◆ TO DO ◆
Transcribe the material verbatim in full; the pictures do not belong in the copy.

━━━━━━━━

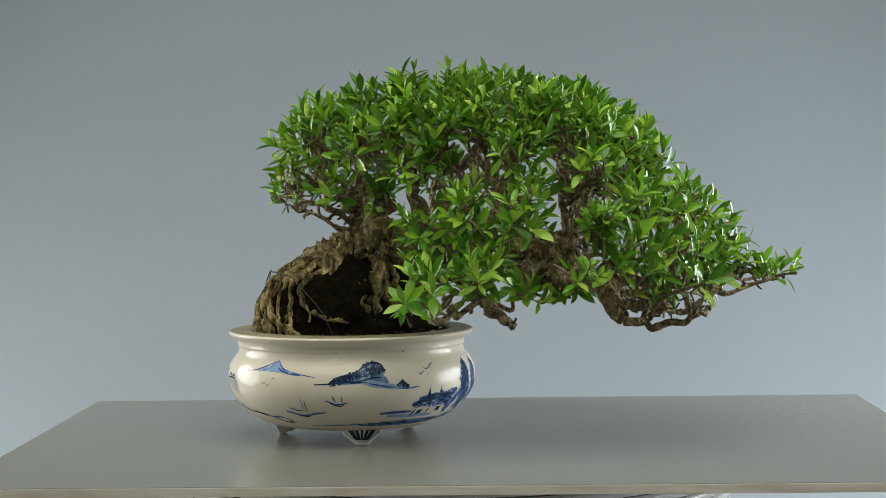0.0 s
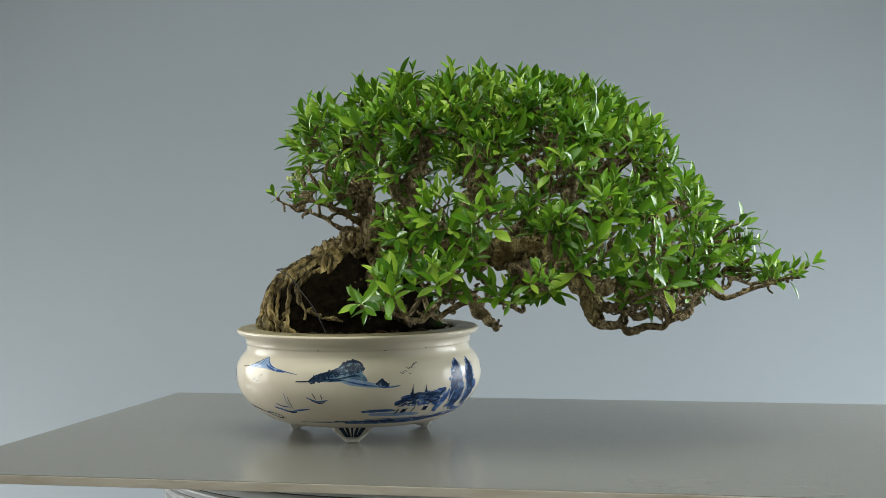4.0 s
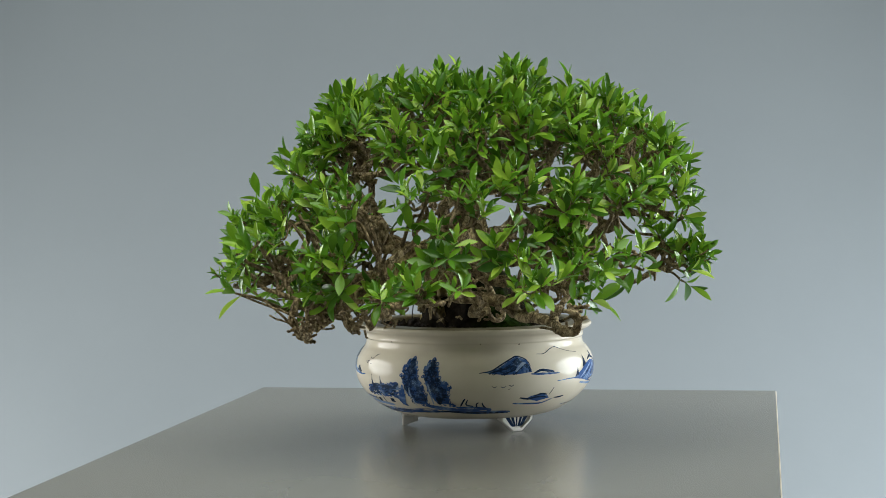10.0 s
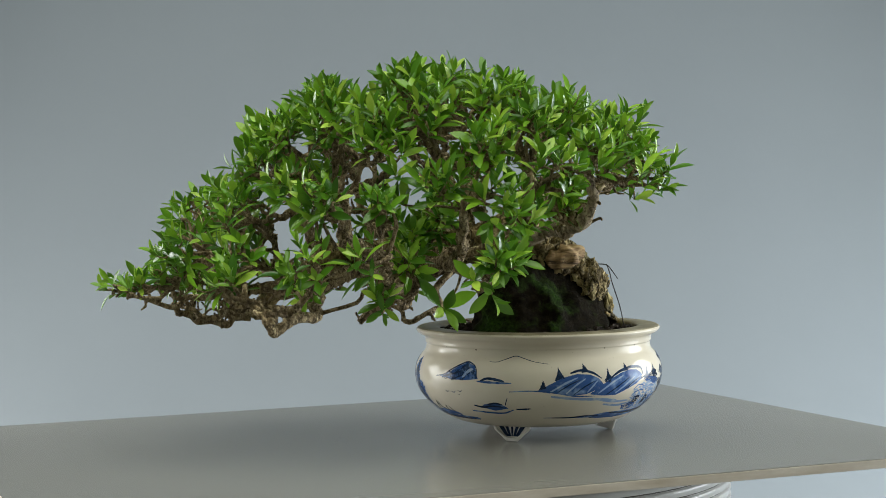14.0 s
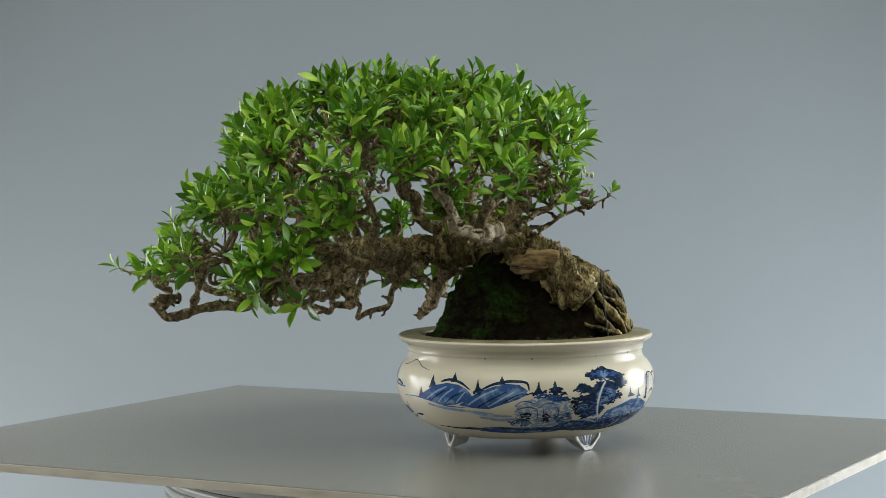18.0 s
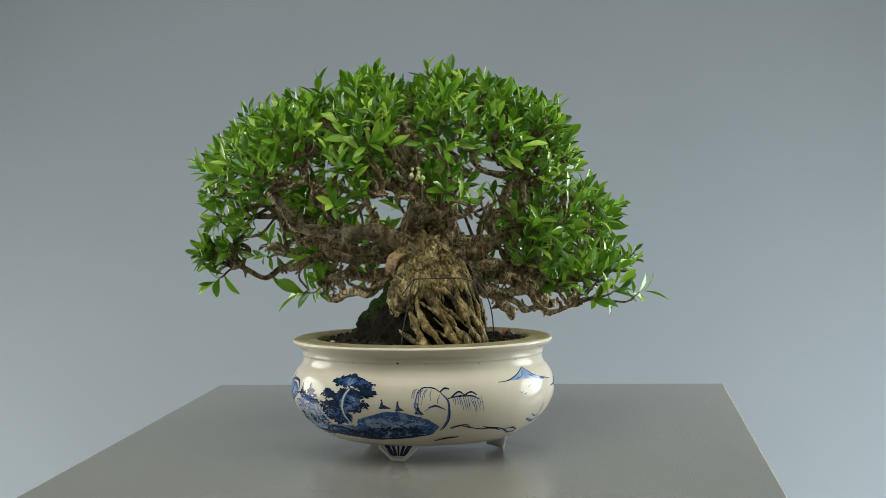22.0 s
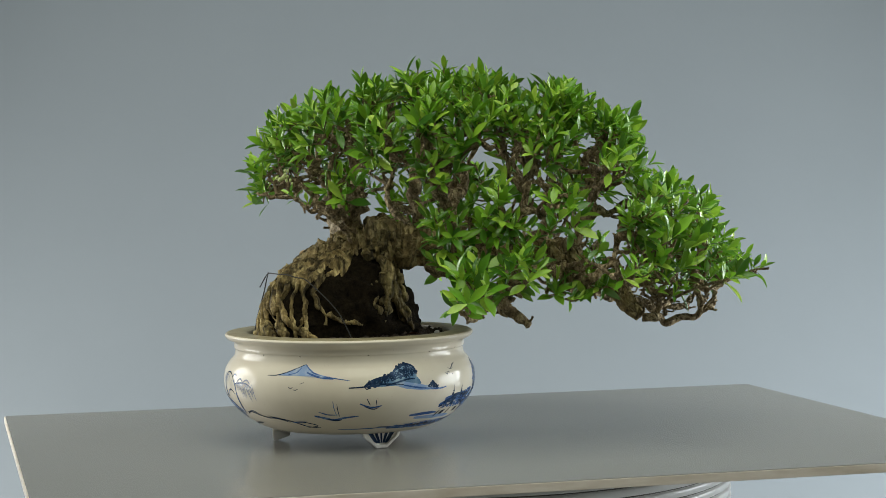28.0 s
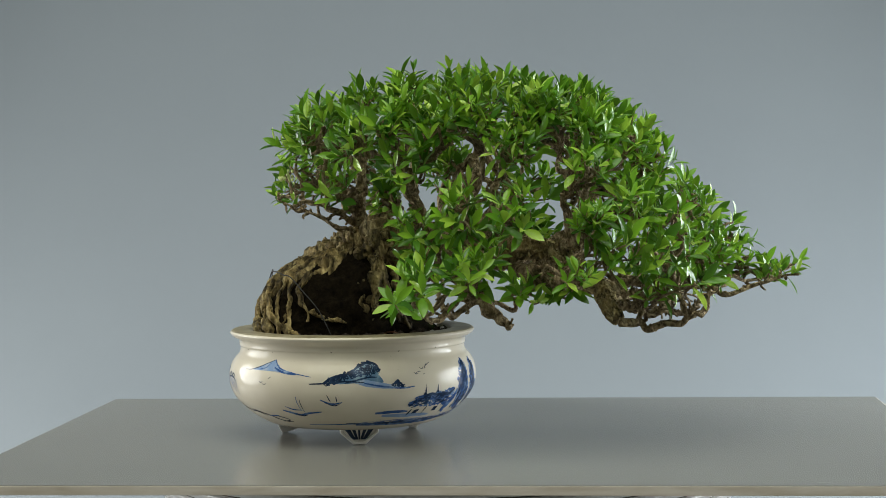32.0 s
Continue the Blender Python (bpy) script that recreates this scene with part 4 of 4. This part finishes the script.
FALLEN = (-0.040, -0.062, 0.1020)
MIDDLE = np.array((0.04, 0.03, 0.19))


def leaf_template():
    """A pointed oval leaf, 1 long, folded on its midrib and drooping at the tip."""
    rows = ((0.0, 0.014), (0.10, 0.040), (0.26, 0.100), (0.46, 0.152), (0.64, 0.156), (0.80, 0.118), (0.93, 0.052), (1.0, 0.004))
    v = []
    for s, w in rows:
        drop = -0.16 * s * s
        v += [(-w, s, drop + 0.42 * w), (0.0, s, drop), (w, s, drop + 0.42 * w)]
    f = []
    for i in range(len(rows) - 1):
        f += [(3 * i, 3 * i + 1, 3 * i + 4, 3 * i + 3), (3 * i + 1, 3 * i + 2, 3 * i + 5, 3 * i + 4)]
    return np.array(v), f


LEAF_V, LEAF_F = leaf_template()
LEAVES, TWIGS = [], []


def shoot(tip, axis, rng, size, pairs):
    """Opposite leaf pairs, each turned a quarter, round the end of a twig."""
    side = unit(np.cross(axis, rng.normal(0, 1, 3)))
    for k in range(pairs):
        other = np.cross(axis, side)
        open_angle = math.radians(70 - 48 * k / max(1, pairs - 1) + rng.normal(0, 9))
        at = tip + axis * (k * size * 0.22 - size * 0.25)
        for sign in (1, -1):
            lean = open_angle + rng.normal(0, 0.15)
            along = unit(axis * math.cos(lean) + side * sign * math.sin(lean) + np.array((0, 0, 0.20)))
            face = axis * math.sin(lean) - side * sign * math.cos(lean)
            face = unit(face + np.array((0, 0, 0.25)) + rng.normal(0, 0.22, 3))
            x = unit(np.cross(along, face))
            face = np.cross(x, along)
            s = size * rng.uniform(0.72, 1.2) * (1 - 0.18 * k / pairs)
            LEAVES.append((at, np.stack([x * rng.uniform(0.85, 1.2), along, face], 1) * s))
        side = unit(other * math.cos(0.3) + side * math.sin(0.3))


def twig(a, b, r0, r1, rng, seed):
    gap = np.linalg.norm(b - a)
    p1 = a + (b - a) * 0.35 + rng.normal(0, 0.13, 3) * gap
    p2 = a + (b - a) * 0.70 + rng.normal(0, 0.10, 3) * gap
    TWIGS.append(tube([a, p1, p2, b], [r0, r0 * 0.85, (r0 + r1) / 2, r1], 5, 3, 0.15, 0.0, seed))


def grow():
    rng = np.random.default_rng(21)
    nodes = np.vstack([c[len(c) // 5:] for c in BOUGHS])
    for n, bough in enumerate(BOUGHS[1:]):
        for k in range(3, len(bough) - 1, 4):
            x = bough[k]
            way = unit(rng.normal(0, 1, 3) + np.array((0, 0, 0.25)))
            twig(x[:3] + way * x[3] * 0.5, x[:3] + way * (x[3] * 0.7 + rng.uniform(0.003, 0.011)), rng.uniform(0.0012, 0.0024), 0.0009, rng, 20000 + 100 * n + k)
    for n, (x, y, z, r) in enumerate(PADS):
        c = np.array((x, y, z))
        out = unit(c - MIDDLE)
        d = np.linalg.norm(nodes[:, :3] - c, axis=1) + 0.6 * np.maximum(0, nodes[:, 2] - z)
        a = nodes[d.argmin()]
        inner = c - out * r * 0.55
        gap = np.linalg.norm(inner - a[:3])
        mid = (a[:3] + inner) / 2 + rng.normal(0, 0.10, 3) * gap + np.array((0, 0, -0.08)) * gap
        r0 = min(a[3] * 0.75, 0.0058)
        p, q = kinked([a[:3], mid, inner], [r0, r0 * 0.7, 0.0022], rng, 0.11)
        part("branch", mesh_of("branch", [tube(p, q, 8, 5, 0.12, 0.0, 100 + n, 0.0, 0.25)], BRANCH), TREE)
        bough = curve_through(np.c_[p, q], 4)
        forks = [inner]
        for k in range(4):
            way = unit(rng.normal(0, 1, 3) + out * 0.9 + np.array((0, 0, 0.2)))
            fork = c + way * r * rng.uniform(0.25, 0.55)
            start = bough[rng.integers(len(bough) // 2, len(bough))]
            twig(start[:3], fork, 0.0022, 0.0013, rng, 3000 + 10 * n + k)
            forks.append(fork)
        for k in range(2):
            start = bough[rng.integers(2, len(bough))]
            twig(start[:3], start[:3] + rng.normal(0, 0.007, 3), 0.0016, 0.0007, rng, 5000 + 10 * n + k)
        for k in range(4):
            goal = nodes[rng.integers(len(nodes))]
            if np.linalg.norm(goal[:3] - c) < 0.085:
                start = bough[rng.integers(len(bough) // 2, len(bough))]
                twig(goal[:3], start[:3], 0.0021, 0.0014, rng, 7000 + 10 * n + k)
        count = int((23 if z > 0.25 else 17) * (r / 0.036) ** 2) + 3
        for k in range(count):
            h = 1 - 2 * (k + 0.5) / count
            t = k * 2.39996 + n
            way = np.array((math.sqrt(1 - h * h) * math.cos(t), math.sqrt(1 - h * h) * math.sin(t), h))
            if (way @ out < 0.05 and way[2] < 0.5) or (way[2] < -0.35 and z < 0.17):
                continue
            tip = c + way * (r - (0.0105 if x < -0.09 else 0.0155)) * rng.uniform(0.72, 1.04)
            thin = noise.noise(Vector(tip) * 24 + Vector((3.1, 1.7, 0.4)))
            if thin > (0.42 if tip[2] > 0.262 else 0.26 if tip[0] < -0.1 else 0.14 if tip[0] > 0.18 else 0.20):
                continue
            axis = unit(way * 0.7 + out * 0.45 + np.array((0, 0, 0.55)) + rng.normal(0, 0.28, 3))
            size = rng.uniform(0.0155, 0.0245)
            shoot(tip, axis, rng, size, 3 if rng.uniform() < 0.65 else 4)
            near = min(forks, key=lambda g: np.linalg.norm(g - tip))
            twig(near, tip, 0.0012, 0.0007, rng, 10000 + 50 * n + k)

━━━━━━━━

◆ PROBLEM SOLUTION ◆
0.0 s
4.0 s
10.0 s
14.0 s
18.0 s
22.0 s
28.0 s
32.0 s
Continue the Blender Python (bpy) script that recreates this scene with part 4 of 4. This part finishes the script.
FALLEN = (-0.040, -0.062, 0.1020)
MIDDLE = np.array((0.04, 0.03, 0.19))


def leaf_template():
    """A pointed oval leaf, 1 long, folded on its midrib and drooping at the tip."""
    rows = ((0.0, 0.014), (0.10, 0.040), (0.26, 0.100), (0.46, 0.152), (0.64, 0.156), (0.80, 0.118), (0.93, 0.052), (1.0, 0.004))
    v = []
    for s, w in rows:
        drop = -0.16 * s * s
        v += [(-w, s, drop + 0.42 * w), (0.0, s, drop), (w, s, drop + 0.42 * w)]
    f = []
    for i in range(len(rows) - 1):
        f += [(3 * i, 3 * i + 1, 3 * i + 4, 3 * i + 3), (3 * i + 1, 3 * i + 2, 3 * i + 5, 3 * i + 4)]
    return np.array(v), f


LEAF_V, LEAF_F = leaf_template()
LEAVES, TWIGS = [], []


def shoot(tip, axis, rng, size, pairs):
    """Opposite leaf pairs, each turned a quarter, round the end of a twig."""
    side = unit(np.cross(axis, rng.normal(0, 1, 3)))
    for k in range(pairs):
        other = np.cross(axis, side)
        open_angle = math.radians(70 - 48 * k / max(1, pairs - 1) + rng.normal(0, 9))
        at = tip + axis * (k * size * 0.22 - size * 0.25)
        for sign in (1, -1):
            lean = open_angle + rng.normal(0, 0.15)
            along = unit(axis * math.cos(lean) + side * sign * math.sin(lean) + np.array((0, 0, 0.20)))
            face = axis * math.sin(lean) - side * sign * math.cos(lean)
            face = unit(face + np.array((0, 0, 0.25)) + rng.normal(0, 0.22, 3))
            x = unit(np.cross(along, face))
            face = np.cross(x, along)
            s = size * rng.uniform(0.72, 1.2) * (1 - 0.18 * k / pairs)
            LEAVES.append((at, np.stack([x * rng.uniform(0.85, 1.2), along, face], 1) * s))
        side = unit(other * math.cos(0.3) + side * math.sin(0.3))


def twig(a, b, r0, r1, rng, seed):
    gap = np.linalg.norm(b - a)
    p1 = a + (b - a) * 0.35 + rng.normal(0, 0.13, 3) * gap
    p2 = a + (b - a) * 0.70 + rng.normal(0, 0.10, 3) * gap
    TWIGS.append(tube([a, p1, p2, b], [r0, r0 * 0.85, (r0 + r1) / 2, r1], 5, 3, 0.15, 0.0, seed))


def grow():
    rng = np.random.default_rng(21)
    nodes = np.vstack([c[len(c) // 5:] for c in BOUGHS])
    for n, bough in enumerate(BOUGHS[1:]):
        for k in range(3, len(bough) - 1, 4):
            x = bough[k]
            way = unit(rng.normal(0, 1, 3) + np.array((0, 0, 0.25)))
            twig(x[:3] + way * x[3] * 0.5, x[:3] + way * (x[3] * 0.7 + rng.uniform(0.003, 0.011)), rng.uniform(0.0012, 0.0024), 0.0009, rng, 20000 + 100 * n + k)
    for n, (x, y, z, r) in enumerate(PADS):
        c = np.array((x, y, z))
        out = unit(c - MIDDLE)
        d = np.linalg.norm(nodes[:, :3] - c, axis=1) + 0.6 * np.maximum(0, nodes[:, 2] - z)
        a = nodes[d.argmin()]
        inner = c - out * r * 0.55
        gap = np.linalg.norm(inner - a[:3])
        mid = (a[:3] + inner) / 2 + rng.normal(0, 0.10, 3) * gap + np.array((0, 0, -0.08)) * gap
        r0 = min(a[3] * 0.75, 0.0058)
        p, q = kinked([a[:3], mid, inner], [r0, r0 * 0.7, 0.0022], rng, 0.11)
        part("branch", mesh_of("branch", [tube(p, q, 8, 5, 0.12, 0.0, 100 + n, 0.0, 0.25)], BRANCH), TREE)
        bough = curve_through(np.c_[p, q], 4)
        forks = [inner]
        for k in range(4):
            way = unit(rng.normal(0, 1, 3) + out * 0.9 + np.array((0, 0, 0.2)))
            fork = c + way * r * rng.uniform(0.25, 0.55)
            start = bough[rng.integers(len(bough) // 2, len(bough))]
            twig(start[:3], fork, 0.0022, 0.0013, rng, 3000 + 10 * n + k)
            forks.append(fork)
        for k in range(2):
            start = bough[rng.integers(2, len(bough))]
            twig(start[:3], start[:3] + rng.normal(0, 0.007, 3), 0.0016, 0.0007, rng, 5000 + 10 * n + k)
        for k in range(4):
            goal = nodes[rng.integers(len(nodes))]
            if np.linalg.norm(goal[:3] - c) < 0.085:
                start = bough[rng.integers(len(bough) // 2, len(bough))]
                twig(goal[:3], start[:3], 0.0021, 0.0014, rng, 7000 + 10 * n + k)
        count = int((23 if z > 0.25 else 17) * (r / 0.036) ** 2) + 3
        for k in range(count):
            h = 1 - 2 * (k + 0.5) / count
            t = k * 2.39996 + n
            way = np.array((math.sqrt(1 - h * h) * math.cos(t), math.sqrt(1 - h * h) * math.sin(t), h))
            if (way @ out < 0.05 and way[2] < 0.5) or (way[2] < -0.35 and z < 0.17):
                continue
            tip = c + way * (r - (0.0105 if x < -0.09 else 0.0155)) * rng.uniform(0.72, 1.04)
            thin = noise.noise(Vector(tip) * 24 + Vector((3.1, 1.7, 0.4)))
            if thin > (0.42 if tip[2] > 0.262 else 0.26 if tip[0] < -0.1 else 0.14 if tip[0] > 0.18 else 0.20):
                continue
            axis = unit(way * 0.7 + out * 0.45 + np.array((0, 0, 0.55)) + rng.normal(0, 0.28, 3))
            size = rng.uniform(0.0155, 0.0245)
            shoot(tip, axis, rng, size, 3 if rng.uniform() < 0.65 else 4)
            near = min(forks, key=lambda g: np.linalg.norm(g - tip))
            twig(near, tip, 0.0012, 0.0007, rng, 10000 + 50 * n + k)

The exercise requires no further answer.